### Supplied records:

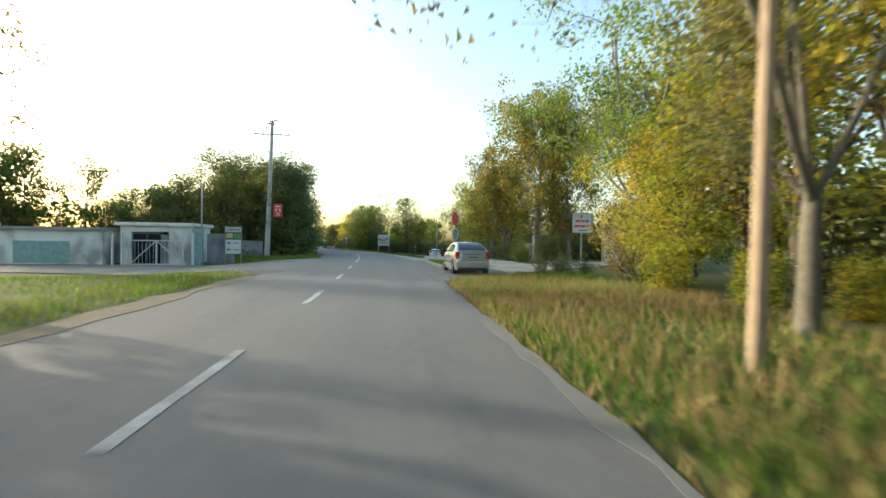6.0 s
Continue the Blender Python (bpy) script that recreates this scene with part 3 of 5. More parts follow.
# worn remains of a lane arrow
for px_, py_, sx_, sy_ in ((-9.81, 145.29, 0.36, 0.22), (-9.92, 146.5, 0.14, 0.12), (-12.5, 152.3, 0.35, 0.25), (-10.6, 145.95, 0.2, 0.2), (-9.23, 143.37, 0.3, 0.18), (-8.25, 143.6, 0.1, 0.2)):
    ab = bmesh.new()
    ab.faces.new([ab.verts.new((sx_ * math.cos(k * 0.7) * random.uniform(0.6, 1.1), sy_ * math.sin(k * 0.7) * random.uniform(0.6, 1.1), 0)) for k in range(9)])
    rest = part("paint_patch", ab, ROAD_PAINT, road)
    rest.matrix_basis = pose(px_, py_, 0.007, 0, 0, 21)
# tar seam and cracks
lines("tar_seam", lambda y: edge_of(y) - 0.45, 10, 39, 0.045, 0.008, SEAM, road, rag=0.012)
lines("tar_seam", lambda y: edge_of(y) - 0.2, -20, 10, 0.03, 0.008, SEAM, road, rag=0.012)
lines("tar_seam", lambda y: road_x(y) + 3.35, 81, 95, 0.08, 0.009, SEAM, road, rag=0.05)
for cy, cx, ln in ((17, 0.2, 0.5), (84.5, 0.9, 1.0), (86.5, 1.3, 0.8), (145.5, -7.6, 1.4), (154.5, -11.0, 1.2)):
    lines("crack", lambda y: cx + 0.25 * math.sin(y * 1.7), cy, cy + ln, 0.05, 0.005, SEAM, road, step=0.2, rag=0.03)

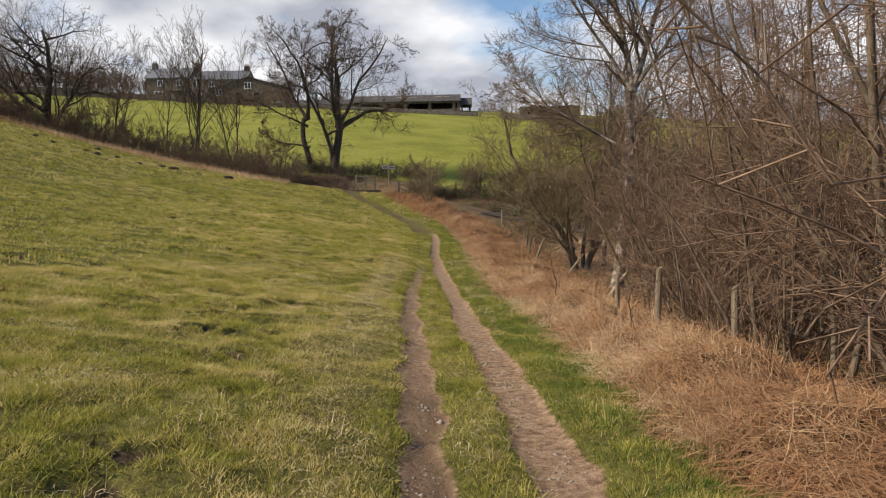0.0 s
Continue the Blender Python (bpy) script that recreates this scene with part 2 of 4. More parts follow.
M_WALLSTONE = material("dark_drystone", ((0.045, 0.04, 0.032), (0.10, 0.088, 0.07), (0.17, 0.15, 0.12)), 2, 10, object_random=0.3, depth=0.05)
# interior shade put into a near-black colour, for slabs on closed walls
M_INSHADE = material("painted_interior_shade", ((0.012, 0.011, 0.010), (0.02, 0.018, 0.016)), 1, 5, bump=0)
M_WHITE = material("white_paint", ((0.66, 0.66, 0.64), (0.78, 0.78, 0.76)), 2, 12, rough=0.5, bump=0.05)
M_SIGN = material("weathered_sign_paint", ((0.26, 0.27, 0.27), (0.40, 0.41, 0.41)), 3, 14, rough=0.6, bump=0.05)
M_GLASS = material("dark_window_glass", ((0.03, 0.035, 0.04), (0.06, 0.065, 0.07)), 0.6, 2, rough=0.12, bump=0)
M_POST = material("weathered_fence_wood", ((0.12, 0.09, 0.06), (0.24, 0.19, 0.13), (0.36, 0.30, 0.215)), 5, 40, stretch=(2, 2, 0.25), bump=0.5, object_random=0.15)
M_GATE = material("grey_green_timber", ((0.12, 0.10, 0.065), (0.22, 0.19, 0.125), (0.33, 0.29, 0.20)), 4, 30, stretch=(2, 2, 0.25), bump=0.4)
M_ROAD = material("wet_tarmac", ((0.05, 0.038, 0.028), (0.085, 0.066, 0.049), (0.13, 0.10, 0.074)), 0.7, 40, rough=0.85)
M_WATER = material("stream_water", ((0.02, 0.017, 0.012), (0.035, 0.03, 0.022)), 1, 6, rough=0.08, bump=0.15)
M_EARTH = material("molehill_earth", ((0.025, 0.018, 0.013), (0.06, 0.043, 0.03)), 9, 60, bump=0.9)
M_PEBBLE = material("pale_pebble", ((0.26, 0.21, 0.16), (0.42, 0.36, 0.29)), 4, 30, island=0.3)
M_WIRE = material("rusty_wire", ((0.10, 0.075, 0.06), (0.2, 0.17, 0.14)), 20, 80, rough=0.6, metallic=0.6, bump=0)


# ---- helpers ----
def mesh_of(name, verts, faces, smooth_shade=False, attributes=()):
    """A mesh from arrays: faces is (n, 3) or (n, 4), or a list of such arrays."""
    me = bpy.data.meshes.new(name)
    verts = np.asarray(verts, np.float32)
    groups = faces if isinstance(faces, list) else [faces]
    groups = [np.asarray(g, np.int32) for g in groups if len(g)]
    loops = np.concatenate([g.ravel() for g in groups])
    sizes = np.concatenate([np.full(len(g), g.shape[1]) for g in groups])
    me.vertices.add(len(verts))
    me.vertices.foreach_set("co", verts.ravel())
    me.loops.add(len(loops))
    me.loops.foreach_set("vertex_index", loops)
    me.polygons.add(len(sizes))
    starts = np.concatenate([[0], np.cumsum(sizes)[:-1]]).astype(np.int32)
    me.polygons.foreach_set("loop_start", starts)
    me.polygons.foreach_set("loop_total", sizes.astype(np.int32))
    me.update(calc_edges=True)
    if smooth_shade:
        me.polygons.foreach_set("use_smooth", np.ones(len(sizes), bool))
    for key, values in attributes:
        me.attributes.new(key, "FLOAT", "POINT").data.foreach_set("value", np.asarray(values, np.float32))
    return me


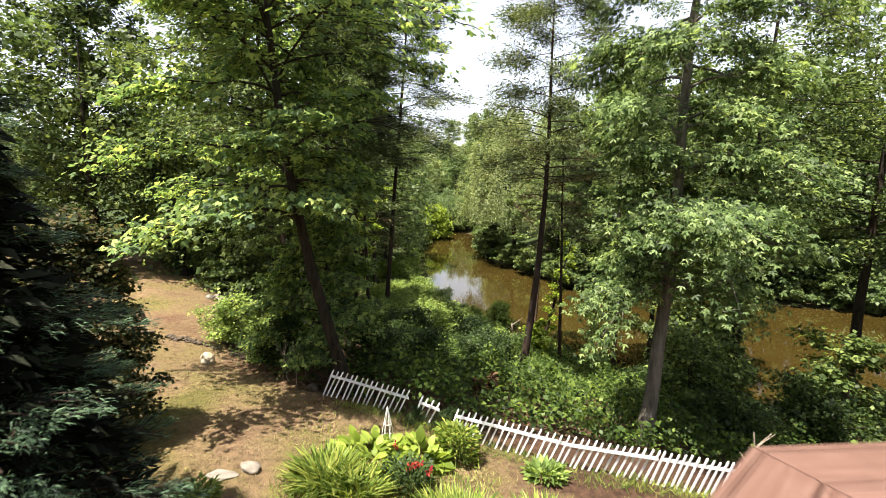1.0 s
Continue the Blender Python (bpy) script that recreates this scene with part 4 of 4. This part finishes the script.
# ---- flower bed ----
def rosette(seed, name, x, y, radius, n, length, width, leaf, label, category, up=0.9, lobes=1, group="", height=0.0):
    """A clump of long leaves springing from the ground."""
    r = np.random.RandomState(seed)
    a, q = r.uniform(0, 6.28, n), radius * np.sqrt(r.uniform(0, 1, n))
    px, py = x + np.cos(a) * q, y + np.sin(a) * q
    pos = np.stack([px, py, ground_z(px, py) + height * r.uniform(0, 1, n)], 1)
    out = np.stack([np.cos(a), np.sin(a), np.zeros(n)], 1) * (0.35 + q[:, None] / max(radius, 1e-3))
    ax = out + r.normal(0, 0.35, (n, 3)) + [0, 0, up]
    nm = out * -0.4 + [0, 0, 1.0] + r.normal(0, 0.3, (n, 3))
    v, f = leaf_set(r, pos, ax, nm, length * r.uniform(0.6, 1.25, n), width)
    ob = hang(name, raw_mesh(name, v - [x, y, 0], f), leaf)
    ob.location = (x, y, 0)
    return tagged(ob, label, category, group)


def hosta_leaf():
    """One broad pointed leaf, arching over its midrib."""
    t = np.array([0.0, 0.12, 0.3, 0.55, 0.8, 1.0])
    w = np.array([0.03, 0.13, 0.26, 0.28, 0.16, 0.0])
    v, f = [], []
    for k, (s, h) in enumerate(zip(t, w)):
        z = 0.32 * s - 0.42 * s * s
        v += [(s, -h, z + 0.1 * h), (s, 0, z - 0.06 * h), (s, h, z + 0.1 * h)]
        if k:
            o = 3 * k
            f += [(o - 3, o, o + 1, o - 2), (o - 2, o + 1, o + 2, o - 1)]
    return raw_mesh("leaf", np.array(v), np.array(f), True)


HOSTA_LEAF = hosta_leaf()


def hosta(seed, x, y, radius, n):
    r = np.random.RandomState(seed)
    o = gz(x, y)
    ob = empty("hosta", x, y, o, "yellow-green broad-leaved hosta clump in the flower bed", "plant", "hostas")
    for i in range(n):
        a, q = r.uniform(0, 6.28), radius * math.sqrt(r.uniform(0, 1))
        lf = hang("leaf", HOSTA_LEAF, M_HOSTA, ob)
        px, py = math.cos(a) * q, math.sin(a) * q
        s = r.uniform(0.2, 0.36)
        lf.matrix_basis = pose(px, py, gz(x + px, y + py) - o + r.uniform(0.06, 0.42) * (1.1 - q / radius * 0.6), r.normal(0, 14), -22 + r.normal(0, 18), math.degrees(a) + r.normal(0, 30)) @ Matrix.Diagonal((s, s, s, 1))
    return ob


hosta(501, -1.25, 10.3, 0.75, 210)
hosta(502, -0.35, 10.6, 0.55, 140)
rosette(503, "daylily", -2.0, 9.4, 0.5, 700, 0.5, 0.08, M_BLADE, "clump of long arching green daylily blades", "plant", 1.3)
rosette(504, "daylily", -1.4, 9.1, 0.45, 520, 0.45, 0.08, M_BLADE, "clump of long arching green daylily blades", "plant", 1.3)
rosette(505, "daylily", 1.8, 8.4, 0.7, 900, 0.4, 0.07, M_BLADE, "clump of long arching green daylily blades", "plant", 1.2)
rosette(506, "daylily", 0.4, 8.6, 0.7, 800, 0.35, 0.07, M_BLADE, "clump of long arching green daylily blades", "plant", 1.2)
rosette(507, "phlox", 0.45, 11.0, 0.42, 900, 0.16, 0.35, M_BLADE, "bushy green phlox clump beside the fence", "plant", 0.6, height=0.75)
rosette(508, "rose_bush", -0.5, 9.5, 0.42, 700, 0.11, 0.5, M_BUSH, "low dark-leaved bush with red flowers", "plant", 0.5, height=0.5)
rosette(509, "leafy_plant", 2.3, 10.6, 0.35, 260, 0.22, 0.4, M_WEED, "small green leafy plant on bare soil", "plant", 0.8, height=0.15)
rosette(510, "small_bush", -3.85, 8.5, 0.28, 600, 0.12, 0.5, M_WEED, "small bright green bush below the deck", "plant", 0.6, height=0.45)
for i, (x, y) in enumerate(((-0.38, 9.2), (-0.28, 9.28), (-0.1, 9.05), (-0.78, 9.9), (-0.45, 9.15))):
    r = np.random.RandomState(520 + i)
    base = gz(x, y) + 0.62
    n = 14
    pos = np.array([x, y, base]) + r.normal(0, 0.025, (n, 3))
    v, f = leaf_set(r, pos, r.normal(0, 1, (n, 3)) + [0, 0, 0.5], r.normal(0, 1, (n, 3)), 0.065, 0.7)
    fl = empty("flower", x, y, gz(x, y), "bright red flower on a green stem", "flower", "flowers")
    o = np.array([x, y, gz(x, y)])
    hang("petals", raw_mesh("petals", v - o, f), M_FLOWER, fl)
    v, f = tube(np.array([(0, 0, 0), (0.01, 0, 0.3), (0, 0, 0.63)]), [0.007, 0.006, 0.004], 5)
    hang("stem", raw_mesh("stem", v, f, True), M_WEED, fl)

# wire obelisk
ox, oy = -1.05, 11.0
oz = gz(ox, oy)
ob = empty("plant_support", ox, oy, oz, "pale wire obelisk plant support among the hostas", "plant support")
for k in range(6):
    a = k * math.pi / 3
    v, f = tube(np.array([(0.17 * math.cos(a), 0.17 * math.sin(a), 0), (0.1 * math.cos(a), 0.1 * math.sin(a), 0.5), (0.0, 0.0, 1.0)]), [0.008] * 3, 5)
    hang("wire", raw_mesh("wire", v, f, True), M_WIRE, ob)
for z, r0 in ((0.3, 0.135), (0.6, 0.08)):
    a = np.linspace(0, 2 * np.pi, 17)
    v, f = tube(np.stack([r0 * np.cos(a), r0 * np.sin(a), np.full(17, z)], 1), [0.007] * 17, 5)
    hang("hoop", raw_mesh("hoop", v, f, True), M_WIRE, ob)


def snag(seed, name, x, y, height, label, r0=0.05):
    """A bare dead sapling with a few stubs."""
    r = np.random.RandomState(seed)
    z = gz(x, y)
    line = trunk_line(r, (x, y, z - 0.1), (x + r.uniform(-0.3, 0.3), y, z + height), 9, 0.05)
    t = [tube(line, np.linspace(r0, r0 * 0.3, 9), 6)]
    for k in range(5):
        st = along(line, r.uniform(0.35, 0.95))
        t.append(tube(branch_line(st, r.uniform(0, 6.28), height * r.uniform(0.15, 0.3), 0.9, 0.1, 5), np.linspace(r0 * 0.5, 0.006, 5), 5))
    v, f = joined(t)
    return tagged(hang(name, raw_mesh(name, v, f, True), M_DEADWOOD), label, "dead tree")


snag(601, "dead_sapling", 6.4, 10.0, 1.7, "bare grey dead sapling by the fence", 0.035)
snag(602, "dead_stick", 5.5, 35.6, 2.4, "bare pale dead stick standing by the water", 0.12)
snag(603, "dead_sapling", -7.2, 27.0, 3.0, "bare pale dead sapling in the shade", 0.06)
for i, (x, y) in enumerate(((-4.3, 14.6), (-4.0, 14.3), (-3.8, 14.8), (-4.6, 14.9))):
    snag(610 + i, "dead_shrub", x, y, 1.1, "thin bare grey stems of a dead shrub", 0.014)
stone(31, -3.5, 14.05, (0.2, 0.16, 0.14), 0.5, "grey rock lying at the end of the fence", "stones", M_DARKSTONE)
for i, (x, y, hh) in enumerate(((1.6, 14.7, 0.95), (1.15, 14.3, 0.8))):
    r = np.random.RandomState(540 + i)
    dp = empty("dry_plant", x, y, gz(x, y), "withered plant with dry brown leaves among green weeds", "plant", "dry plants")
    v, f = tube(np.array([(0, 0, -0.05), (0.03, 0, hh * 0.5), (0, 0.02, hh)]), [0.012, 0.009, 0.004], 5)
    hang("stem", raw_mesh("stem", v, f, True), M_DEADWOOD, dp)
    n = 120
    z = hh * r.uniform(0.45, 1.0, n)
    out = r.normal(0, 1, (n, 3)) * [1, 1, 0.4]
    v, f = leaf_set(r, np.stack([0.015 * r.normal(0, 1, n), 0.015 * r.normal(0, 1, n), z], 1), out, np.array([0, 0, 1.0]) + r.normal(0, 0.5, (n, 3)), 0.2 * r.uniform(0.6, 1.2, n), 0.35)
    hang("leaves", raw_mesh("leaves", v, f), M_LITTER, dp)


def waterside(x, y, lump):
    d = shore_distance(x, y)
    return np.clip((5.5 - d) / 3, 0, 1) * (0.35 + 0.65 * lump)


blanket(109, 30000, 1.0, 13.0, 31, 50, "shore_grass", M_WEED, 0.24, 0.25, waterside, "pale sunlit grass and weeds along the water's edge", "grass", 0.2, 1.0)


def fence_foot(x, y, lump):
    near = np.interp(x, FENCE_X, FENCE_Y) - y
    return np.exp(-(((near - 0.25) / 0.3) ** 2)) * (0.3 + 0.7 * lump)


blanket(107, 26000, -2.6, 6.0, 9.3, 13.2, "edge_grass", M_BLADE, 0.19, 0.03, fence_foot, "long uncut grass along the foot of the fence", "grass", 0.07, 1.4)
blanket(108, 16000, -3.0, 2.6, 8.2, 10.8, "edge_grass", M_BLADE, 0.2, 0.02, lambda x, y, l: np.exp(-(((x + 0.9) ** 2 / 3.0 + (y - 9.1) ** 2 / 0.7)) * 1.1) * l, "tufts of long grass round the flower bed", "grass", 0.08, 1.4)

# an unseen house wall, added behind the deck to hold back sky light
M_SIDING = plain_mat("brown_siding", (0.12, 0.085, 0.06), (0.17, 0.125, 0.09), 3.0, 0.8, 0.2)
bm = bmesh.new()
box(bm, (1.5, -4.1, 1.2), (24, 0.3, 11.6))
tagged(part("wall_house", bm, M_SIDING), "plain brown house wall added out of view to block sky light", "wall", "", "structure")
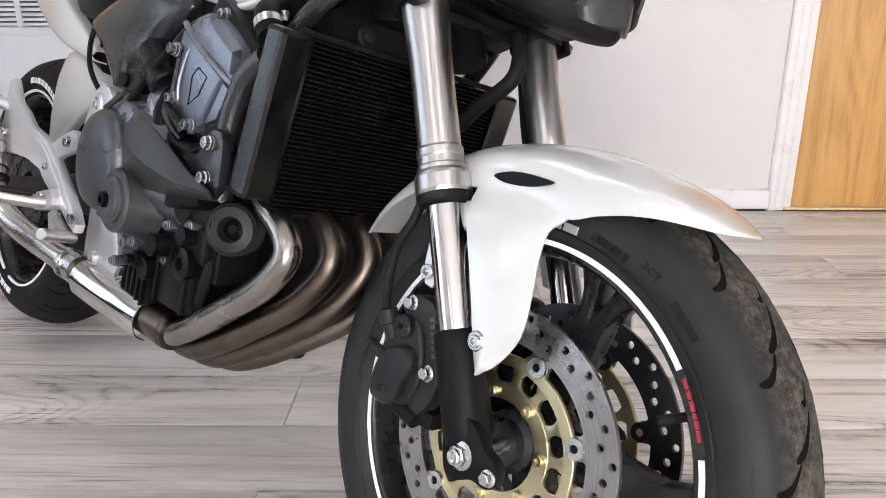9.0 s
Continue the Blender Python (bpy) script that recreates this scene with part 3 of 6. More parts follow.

### Written request:
Copy each line of the listing that holds the word "with".

### Expected answer:
Continue the Blender Python (bpy) script that recreates this scene with part 3 of 5. More parts follow.
Continue the Blender Python (bpy) script that recreates this scene with part 2 of 4. More parts follow.
Continue the Blender Python (bpy) script that recreates this scene with part 4 of 4. This part finishes the script.
rosette(508, "rose_bush", -0.5, 9.5, 0.42, 700, 0.11, 0.5, M_BUSH, "low dark-leaved bush with red flowers", "plant", 0.5, height=0.5)
    """A bare dead sapling with a few stubs."""
    dp = empty("dry_plant", x, y, gz(x, y), "withered plant with dry brown leaves among green weeds", "plant", "dry plants")
Continue the Blender Python (bpy) script that recreates this scene with part 3 of 6. More parts follow.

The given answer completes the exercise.